___ Provided records

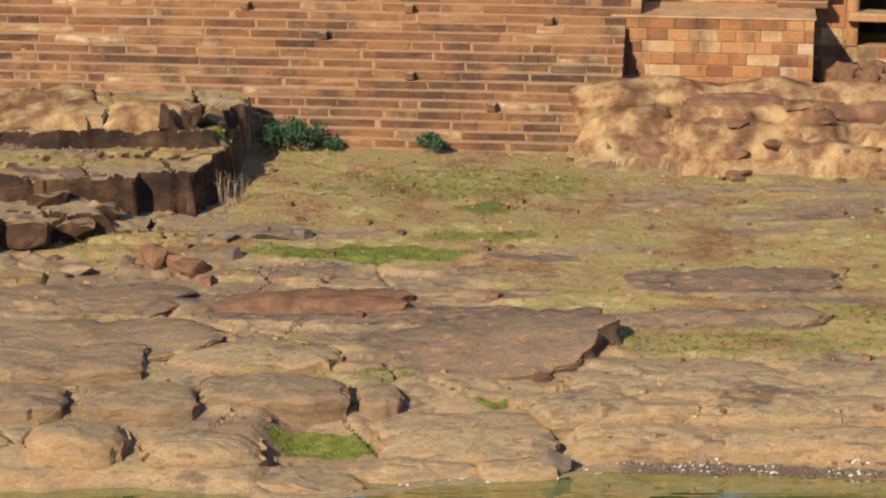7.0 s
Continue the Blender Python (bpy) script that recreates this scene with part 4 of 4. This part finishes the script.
for i in range(8):
    x = 11.2 + i * 0.65
    copy_thing(shrubs[3 if i % 3 else 2], pose(x, 73.7 - 0.14 * x + (1.9 if x < 10.8 else 1.1) + rng.uniform(-0.3, 0.5), 9.7, 0, 0, i * 57) @ Matrix.Scale(rng.uniform(0.45, 0.8), 4))
for x, y, s, seed in ((-5.05, 66.9, 0.85, 301), (-4.1, 66.85, 0.75, 302), (-3.4, 66.8, 0.35, 303), (-0.4, 66.35, 0.5, 304)):
    shrub((x, y, float(terrain(np.array([x]), np.array([y]))[0][0])), s, seed, "low blue-green bush at the foot of the steps", LEAF_BLUE, 9, 0.05, "bush")


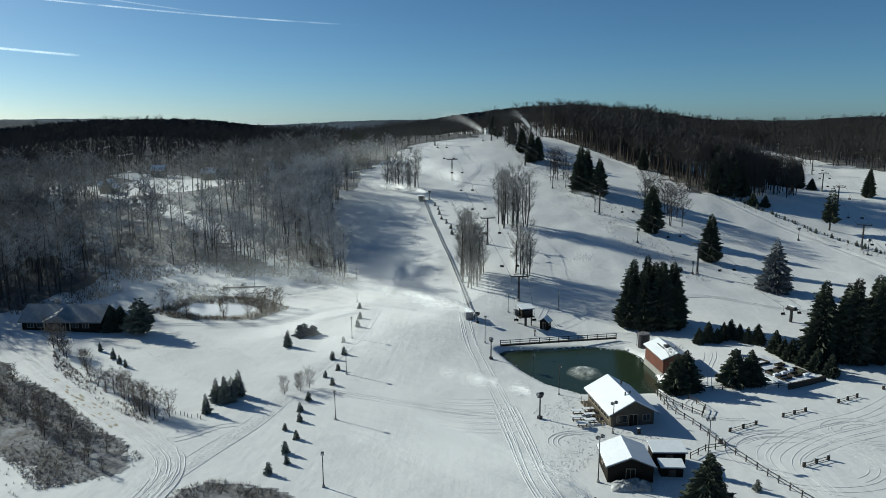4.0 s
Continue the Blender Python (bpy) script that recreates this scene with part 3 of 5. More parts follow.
for x, y, h in [(-81.8, 137.4, 6.0), (-67.3, 125.1, 5.0), (-53.3, 113.9, 4.6), (-50.5, 111.5, 4.4), (-46.4, 107.7, 5.0), (-43.5, 106.0, 4.6), (-41.9, 104.8, 5.0), (-39.8, 105.8, 4.4), (-22.9, 117.0, 3.6), (-21.2, 120.1, 3.2), (-19.2, 120.9, 3.6), (-20.4, 119.0, 3.2),
                (-64, 121, 3), (-58, 116.5, 3.6), (-70, 128.5, 3.6), (-48, 109, 4.2), (-84.5, 139.5, 6.5), (-79.5, 135.5, 6), (-77, 133, 4), (-45, 106.5, 5.2), (-55.5, 115.2, 4.8), (-52, 112.6, 5), (-61, 119, 3.4),
                (-64, 106, 3.4), (-68, 110, 3.0), (-54, 100, 3.6), (-50, 96.5, 3.0), (-45, 90.5, 3.2), (-43, 92, 2.6), (-72, 113, 3.2), (-58, 98, 3.0), (-79, 119, 3.6), (-60, 100, 3.4), (-56, 96, 3.8), (-53, 97.5, 3), (-66, 104, 3.6), (-71, 107, 3.2), (-50, 92, 3.2), (-47, 93, 2.8), (-77, 112, 3.6), (-74, 110, 2.8), (-83, 116, 3.4), (-88, 120, 4), (-91, 122, 3.2), (-63, 101, 2.6), (-44, 88, 2.4), (-58, 103, 2.4), (-69, 103, 2.6), (-95, 126, 3.4), (-40, 86, 2.2)]:
    grow(SHRUB[rnd.randrange(2)], used, x, y, h / 4.5, rnd.uniform(0, 360))

# ---- woods ----
LEFT_WOODS = [(-113, 158), (-106, 176), (-104, 196), (-100, 208), (-84, 213), (-66, 210), (-53, 207), (-42, 199), (-28, 196), (-34, 214), (-45, 236), (-52, 266), (-51, 300), (-48, 325), (-42, 354), (-33, 386), (2, 396), (7, 430), (3, 470), (0, 540), (-60, 640), (-420, 600), (-430, 150), (-190, 120)]
RIGHT_WOODS = [(98, 309), (116, 304), (128, 307), (126, 345), (126, 400), (132, 470), (148, 545), (215, 540), (235, 470), (250, 422), (330, 400), (420, 420), (420, 640), (0, 660), (0, 545), (24, 540), (32, 505), (48, 430), (70, 394), (88, 352)]
WOOD_TRACK = [(-36, 197), (-52, 215), (-74, 233), (-108, 260), (-172, 310), (-210, 338)]
CLEARINGS = [(-158, 350, 32, 42), (-203, 325, 14, 14), (-95, 152, 22, 16), (-188, 384, 22, 12), (-154, 376, 16, 10), (-98, 427, 12, 8), (-217, 347, 10, 12)]


def wood_points(poly, step, seed):
    rg = np.random.RandomState(seed)
    xs, ys = [p[0] for p in poly], [p[1] for p in poly]
    X, Y = np.meshgrid(np.arange(min(xs), max(xs), step), np.arange(min(ys), max(ys), step))
    X, Y = (X + rg.uniform(-0.48, 0.48, X.shape) * step).ravel(), (Y + rg.uniform(-0.48, 0.48, Y.shape) * step).ravel()
    ok = inside(X, Y, poly) & (near_line(X, Y, WOOD_TRACK) > 4.4)
    ok &= (((X + 104) / 42) ** 2 + ((Y - 262) / 62) ** 2 > 1) | (rg.rand(len(X)) < 0.5)
    ok &= (((X + 140) / 36) ** 2 + ((Y - 284) / 44) ** 2 > 1) | (rg.rand(len(X)) < 0.26)
    for cx, cy, rx, ry in CLEARINGS:
        ok &= ((X - cx) / rx) ** 2 + ((Y - cy) / ry) ** 2 > 1
    return X[ok], Y[ok]


def scatter(name, V, F, places, material, parent=None):
    """Many copies of one small mesh joined into one: places are rows of x, y, z, scale, turn, height factor."""
    V, F = np.array(V), np.array(F)
    P = np.array(places)
    c, s = np.cos(P[:, 4])[:, None], np.sin(P[:, 4])[:, None]
    X = (V[:, 0] * c - V[:, 1] * s) * P[:, 3:4] + P[:, 0:1]
    Y = (V[:, 0] * s + V[:, 1] * c) * P[:, 3:4] + P[:, 1:2]
    Z = V[:, 2] * P[:, 3:4] * P[:, 5:6] + P[:, 2:3]
    VV = np.stack([X, Y, Z], -1).reshape(-1, 3)
    FF = (F[None] + (np.arange(len(P)) * len(V))[:, None, None]).reshape(-1, F.shape[1])
    return mesh_ob(name, VV, FF, material, parent)


def wood(name, label, X, Y, kinds, barks, twigs, hmin, hmax, seed, fall=0.0):
    rg = np.random.RandomState(seed)
    root = empty(name, 0, 0, 0, label=label, category="woods")
    root["kind"] = "stuff"
    which = rg.randint(0, len(kinds), len(X))
    for k, (tv, tf, cv, cf, h0) in enumerate(kinds):
        s = which == k
        n = int(s.sum())
        if n:
            pl = np.stack([X[s], Y[s], ground(X[s], Y[s]), rg.uniform(hmin, hmax, n) * np.clip(1 - fall * (Y[s] - 230), 0.55, 1) / h0, rg.uniform(0, 6.28, n), rg.uniform(0.9, 1.1, n)], -1)
            for nm, v, f, m in (("trunks", tv, tf, barks), ("twigs", cv, cf, twigs)):
                ob = scatter(nm, v, f, pl, m, root)
                ob["kind"] = "stuff"


def kind_data(seed, h, limbs, twigs, width, low=0.42, spread=0.32, reach=0.15):
    return (*bare_tree(seed, h, limbs, twigs, width=width, low=low, spread=spread, reach=reach, plain=True), h)


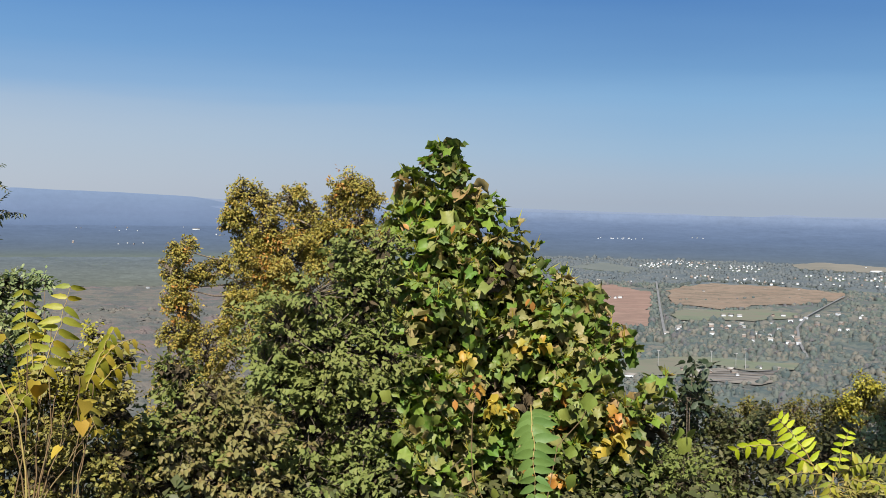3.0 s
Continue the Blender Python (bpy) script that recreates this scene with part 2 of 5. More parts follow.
FIELD_TAN = rough_material("tan_field", [(0.056, 0.056, 0.044), (0.175, 0.122, 0.092), (0.115, 0.090, 0.068), (0.170, 0.130, 0.100), (0.080, 0.070, 0.054), (0.155, 0.110, 0.084), (0.066, 0.070, 0.052)], 0.026, 0.95, 0.0, 12, 0.0, (0.35, 1, 1))
FIELD_GREEN = rough_material("green_field", [(0.068, 0.085, 0.061), (0.095, 0.110, 0.078), (0.109, 0.104, 0.082), (0.080, 0.094, 0.067)], 0.02, 0.95, 0.0, 10, 0.0, (0.388, 0.900, 0.950))
# far fields: saturation lowered in the colour to imitate haze
FIELD_PALE = rough_material("pale_field", [(0.094, 0.092, 0.081), (0.126, 0.119, 0.103), (0.106, 0.101, 0.089)], 0.012, 0.95, 0.0, 8, 0.0, (0.270, 0.840, 0.860))
FIELD_STRIP = rough_material("strip_field", [(0.070, 0.082, 0.082), (0.086, 0.097, 0.092)], 0.01, 0.95, 0.0, 6)
PAVED = rough_material("paved_yard", [(0.086, 0.078, 0.069), (0.125, 0.114, 0.102), (0.158, 0.147, 0.134)], 0.03, 0.9, 0.0, 8)
ROAD = rough_material("road", [(0.107, 0.111, 0.115), (0.139, 0.143, 0.148)], 0.02, 0.9, 0.0, 6)
DARK_YARD = rough_material("dark_yard", [(0.051, 0.051, 0.056), (0.122, 0.112, 0.112)], 0.2, 0.9, 0.0, 4)
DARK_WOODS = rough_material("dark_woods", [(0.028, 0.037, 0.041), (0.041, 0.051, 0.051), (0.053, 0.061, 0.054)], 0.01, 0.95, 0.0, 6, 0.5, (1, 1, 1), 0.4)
WHITE = rough_material("white_siding", [(0.40, 0.43, 0.48), (0.50, 0.53, 0.58)], 0.3, 0.6)
STEEL = rough_material("galvanised_steel", [(0.230, 0.230, 0.238), (0.295, 0.295, 0.303)], 0.3, 0.6)
TAN_WALL = rough_material("brick_wall", [(0.164, 0.127, 0.115), (0.230, 0.193, 0.176)], 0.2, 0.8, 0.0, 4, 0.5)
ROOF = rough_material("roof", [(0.082, 0.082, 0.082), (0.148, 0.139, 0.131), (0.262, 0.254, 0.246)], 0.02, 0.8, 0.0, 3, 0.8)


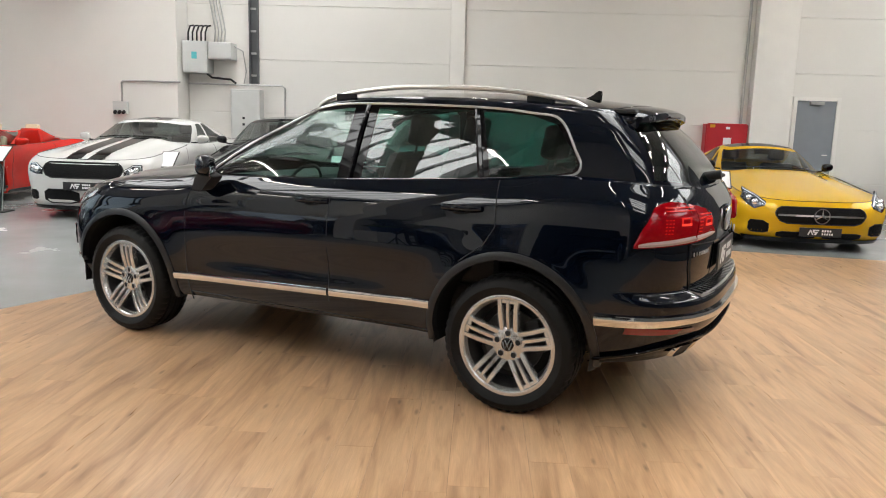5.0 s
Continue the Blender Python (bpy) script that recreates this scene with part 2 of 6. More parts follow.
class Shell:
    def __init__(self, nose, tail, fl, fn, rl, rn, side, taper, top, bottom,
                 crown, ws, rw, cabin, cfl, cfn, crl, crn, roof, rcrown, axles, flare, hollow=0.0, ctaper=((-3.0, 1.0), (3.0, 1.0)), fref=None, rref=None, ridge=0.0, ridge_at=0.42, btaper=((-3.0, 1.0), (3.0, 1.0))):
        self.nose = nose
        self.tail = tail
        self.fl = fl
        self.fn = fn
        self.rl = rl
        self.rn = rn
        self.side = side
        self.taper = taper
        self.top = top
        self.bottom = bottom
        self.crown = crown
        self.ws = ws
        self.rw = rw
        self.cabin = cabin
        self.cfl = cfl
        self.cfn = cfn
        self.crl = crl
        self.crn = crn
        self.roof = roof
        self.rcrown = rcrown
        self.axles = axles
        self.flare = flare
        self.hollow = hollow
        self.ctaper = ctaper
        self.ridge = ridge
        self.btaper = btaper
        self.ridge_at = ridge_at
        self.fref = fref or fn
        self.rref = rref or rn

    # lower body
    def low(self, x, v):
        """Half-width of the lower body at station x and relative height v, without the rounded ends."""
        if isinstance(x, float) and isinstance(v, float):
            b, t = curve_at(self.bottom, x), curve_at(self.top, x)
            z = b + (t - b) * v
            y = curve_at(self.side, v) * curve_at(self.taper, x)
            for xc in self.axles:
                d = math.hypot(x - xc, z - 0.38)
                y += self.flare * math.exp(-(((d - 0.47) / 0.10) ** 2)) * min(max(1.25 - v, 0.0), 1.0)
            return y - self.hollow * math.exp(-(((v - 0.36) / 0.13) ** 2) - ((x - 0.05) / 0.85) ** 4)
        b, t = self.zrange(x)
        z = b + (t - b) * v
        y = curve_at(self.side, v) * curve_at(self.taper, x)
        for xc in self.axles:
            d = np.hypot(x - xc, z - 0.38)
            y = y + self.flare * np.exp(-(((d - 0.47) / 0.10) ** 2)) * np.clip(1.25 - v, 0, 1)
        return y - self.hollow * np.exp(-(((v - 0.36) / 0.13) ** 2) - ((x - 0.05) / 0.85) ** 4)

    def zrange(self, x):
        return curve_at(self.bottom, x), curve_at(self.top, x)

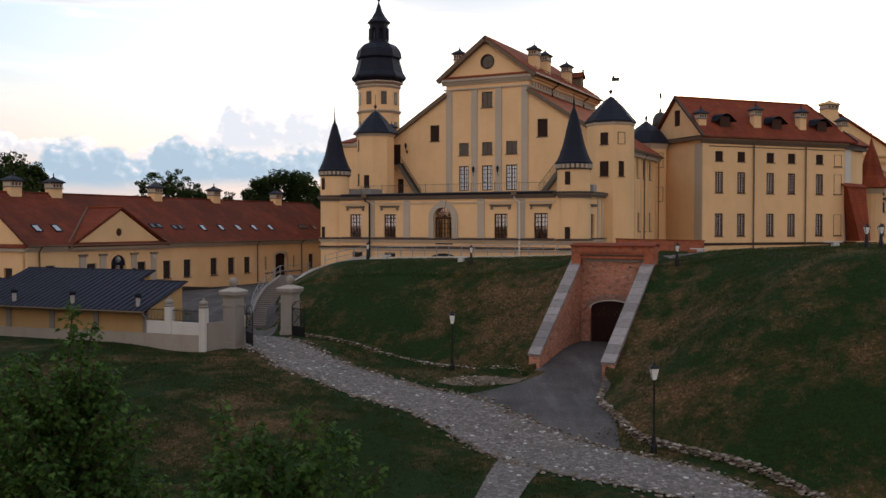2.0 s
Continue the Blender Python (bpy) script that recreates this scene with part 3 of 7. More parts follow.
def raw_z(u, v):
    p = FM @ Vector((u, v, 0))
    x, y = p.x, p.y
    far = math.hypot(x, y - 80)
    g = low_ground(x, y)
    if far > 150:
        g = g + (-9.0 - g) * smooth(150, 260, far)
    d = mound(x, y)
    if TUN_L < u < TUN_R and -34 < v < TUN_V:
        return g + (-7.0 - g) * smooth(-30.0, -18.0, v)
    if d <= 0:
        return g
    top = float(np.interp(u, [-15, -10, -6, 0, 9, 18, 27, 40], [-3.6, -2.6, -1.4, -1.2, -1.05, -0.75, -0.1, 0.4]))
    rise = g + 0.71 * d + 0.12 * math.sin(x * 0.9) * math.sin(y * 0.7)
    k = 1.4
    hh = max(k - abs(rise - top), 0) / k
    z = min(rise, top) - hh * hh * k * 0.25
    # the banks rise flush with the tunnel's sloping wing walls
    out_ = TUN_L - u if u < TUN_L else u - TUN_R
    if 0 <= out_ < 5 and -27 < v < TUN_V + 3:
        z = max(z, -0.86 + (min(v, -15.9) + 15.9) * (0.675 if u < TUN_L else 0.59) - 0.22 * out_)
    if u >= 26.1:
        r = RI @ Vector((x, y, 0))
        z = z + (-5.75 - z) * smooth(-36.0, -13.0, r.y)
    return z


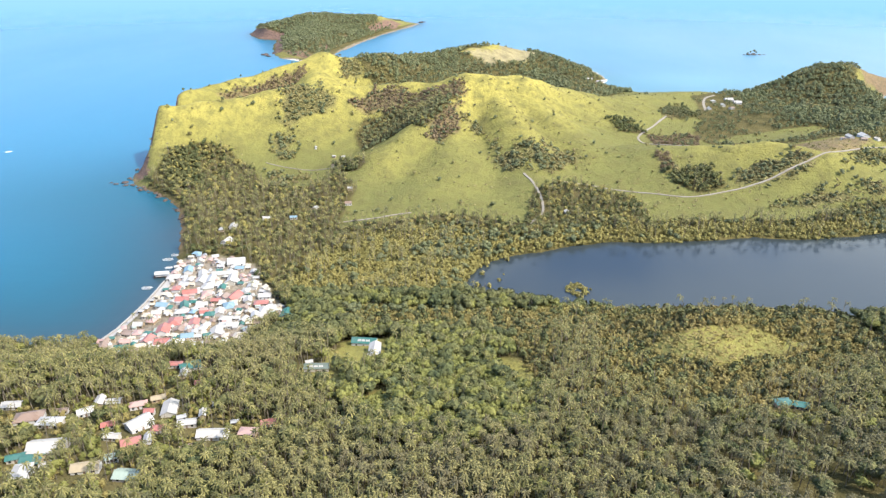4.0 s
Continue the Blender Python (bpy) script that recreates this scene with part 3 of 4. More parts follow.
def planted(templates, x, y, z, scale, seed, tilt=0.06):
    """Copies of the templates at the places given, as one list; and a tint for each copy."""
    r = np.random.RandomState(seed)
    which, turn = r.randint(0, len(templates), len(x)), r.uniform(0, 6.283, len(x))
    tint, tall = r.rand(len(x)), r.uniform(0.85, 1.2, len(x))
    lx, ly = r.normal(0, tilt, len(x)), r.normal(0, tilt, len(x))
    verts, faces, tints, n = [], [], [], 0
    for k, (tv, tf) in enumerate(templates):
        m = np.flatnonzero(which == k)
        if not len(m):
            continue
        c, s = np.cos(turn[m])[:, None], np.sin(turn[m])[:, None]
        vz = tv[None, :, 2] * (scale[m] * tall[m])[:, None]
        vx = (tv[None, :, 0] * c - tv[None, :, 1] * s) * scale[m][:, None] + vz * lx[m][:, None] + x[m][:, None]
        vy = (tv[None, :, 0] * s + tv[None, :, 1] * c) * scale[m][:, None] + vz * ly[m][:, None] + y[m][:, None]
        verts.append(np.stack([vx, vy, vz + z[m][:, None]], -1).reshape(-1, 3))
        faces.append((tf[None] + (np.arange(len(m)) * len(tv))[:, None, None] + n).reshape(-1, 3))
        tints.append(np.repeat(tint[m], len(tv)))
        n += len(m) * len(tv)
    return np.concatenate(verts), np.concatenate(faces), np.concatenate(tints)


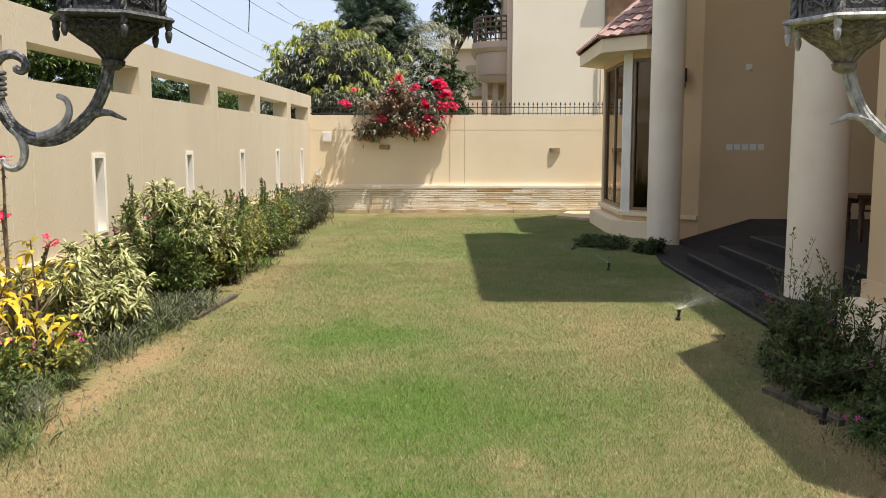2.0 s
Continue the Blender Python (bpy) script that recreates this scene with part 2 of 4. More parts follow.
def lathe(bm, profile, sides=24, x=0.0, y=0.0, flute=0.0):
    """Turn (radius, z) pairs round the upright through x, y."""
    rings = []
    for r, z in profile:
        rings.append([bm.verts.new((x + r * (1 - flute * (i % 2)) * math.cos(2 * math.pi * i / sides), y + r * (1 - flute * (i % 2)) * math.sin(2 * math.pi * i / sides), z)) for i in range(sides)])
    for a, b in zip(rings, rings[1:]):
        for i in range(sides):
            j = (i + 1) % sides
            bm.faces.new((a[i], a[j], b[j], b[i]))
    bm.faces.new(list(reversed(rings[0])))
    bm.faces.new(rings[-1])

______

▶ [Problem]: Give again, unchanged, only the lines from the line containing "3 of 4. More parts follow." to the last line of the records above. Pictures do not belong in the copy.

▶ [Worked answer]:
Continue the Blender Python (bpy) script that recreates this scene with part 3 of 4. More parts follow.
def planted(templates, x, y, z, scale, seed, tilt=0.06):
    """Copies of the templates at the places given, as one list; and a tint for each copy."""
    r = np.random.RandomState(seed)
    which, turn = r.randint(0, len(templates), len(x)), r.uniform(0, 6.283, len(x))
    tint, tall = r.rand(len(x)), r.uniform(0.85, 1.2, len(x))
    lx, ly = r.normal(0, tilt, len(x)), r.normal(0, tilt, len(x))
    verts, faces, tints, n = [], [], [], 0
    for k, (tv, tf) in enumerate(templates):
        m = np.flatnonzero(which == k)
        if not len(m):
            continue
        c, s = np.cos(turn[m])[:, None], np.sin(turn[m])[:, None]
        vz = tv[None, :, 2] * (scale[m] * tall[m])[:, None]
        vx = (tv[None, :, 0] * c - tv[None, :, 1] * s) * scale[m][:, None] + vz * lx[m][:, None] + x[m][:, None]
        vy = (tv[None, :, 0] * s + tv[None, :, 1] * c) * scale[m][:, None] + vz * ly[m][:, None] + y[m][:, None]
        verts.append(np.stack([vx, vy, vz + z[m][:, None]], -1).reshape(-1, 3))
        faces.append((tf[None] + (np.arange(len(m)) * len(tv))[:, None, None] + n).reshape(-1, 3))
        tints.append(np.repeat(tint[m], len(tv)))
        n += len(m) * len(tv)
    return np.concatenate(verts), np.concatenate(faces), np.concatenate(tints)


2.0 s
Continue the Blender Python (bpy) script that recreates this scene with part 2 of 4. More parts follow.
def lathe(bm, profile, sides=24, x=0.0, y=0.0, flute=0.0):
    """Turn (radius, z) pairs round the upright through x, y."""
    rings = []
    for r, z in profile:
        rings.append([bm.verts.new((x + r * (1 - flute * (i % 2)) * math.cos(2 * math.pi * i / sides), y + r * (1 - flute * (i % 2)) * math.sin(2 * math.pi * i / sides), z)) for i in range(sides)])
    for a, b in zip(rings, rings[1:]):
        for i in range(sides):
            j = (i + 1) % sides
            bm.faces.new((a[i], a[j], b[j], b[i]))
    bm.faces.new(list(reversed(rings[0])))
    bm.faces.new(rings[-1])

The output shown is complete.